What brings out the meaning of the scene is the fewness of the graves. Even death itself seems less significant under the sky that overarches the grassy mountains. This verse has twenty one syllables and no season word, for the word "warm" will apply to any season, even to winter, which would perhaps be most appropriate here. The "kana" is different from the ordinary stop-gap of the regular haiku. It signifies the poet's acceptance of the melancholy fact of life and death, abundance and paucity, nature and man. An d this is all contained in the word sukoshi. A few graves stand in a line at the foot of the hill; the slope always receives the afternoon sun. They have chosen a warm spot for the last resting place of the dead. In life they worked and talked together; now they sleep an eternal sleep side by side. There is a mildness in the thought, the rhythm, the warmth of the place which makes it akin, in mood and treatment, to a verse from the Elegy:
Beneath those rugged
elms, that yew tree's shade
Where heaves the earth in many a mouldering heap,
Each in his narrow place forever laid,
The rude Forefathers of the hamlet sleep.

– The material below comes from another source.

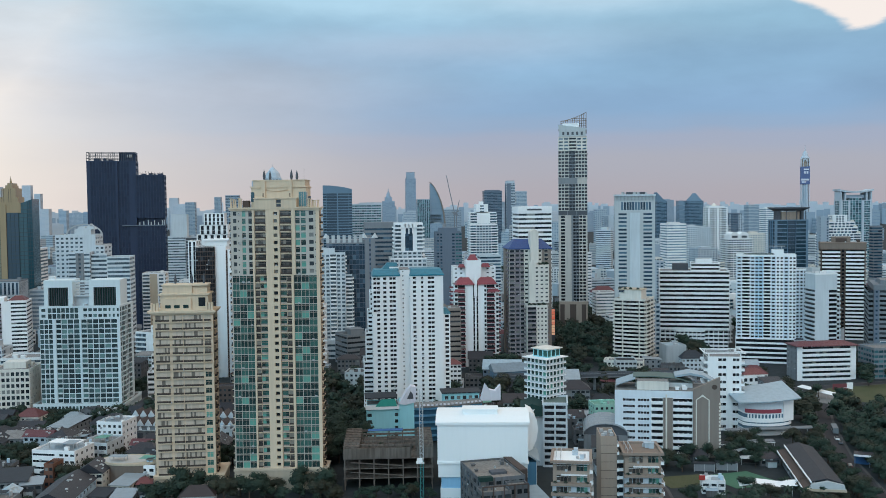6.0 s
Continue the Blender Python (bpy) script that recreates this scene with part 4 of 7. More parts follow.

But the Japanese poem is not so funereal; we have sunlight and warmth instead of darkness and gloom, yet the feeling is deeper and keener because of the contrast, and because of the word "few." What is unexpressed and inexpressible is what is expressed by Becquer, the Spanish Heine, in his poem Los Muertos:
La picqueta al hombro,
el sepulturero,
cantando entre dientes,
se perdió a lo lejos.
La noche se entraba,
reinaba el silencio;
perdido en las sombras,
medité un momento:
"i Dios Mio, qué solos
se quedan los muertos!
This is what the Japanese poet does not say.
Ichi-nichi mono iwazu umi
ni mukaeba shio michite kinu
I was silent all day:
Facing the sea,
The tide came up.
The poet was silent because there was nothing to say, no one to speak, no one to speak to. This is the silence of nature, of the moon and the stars, of night. And it is the silence that is in the thunder, in the tick of the clock. This is why Blake says that
The roaring of lions & the raging of the stormy sea & are portions of eternity too great for the eye of man.
The full brimming tide is felt to be, for all its crash of waves, the same silent thing that has taken up its abode within his heart.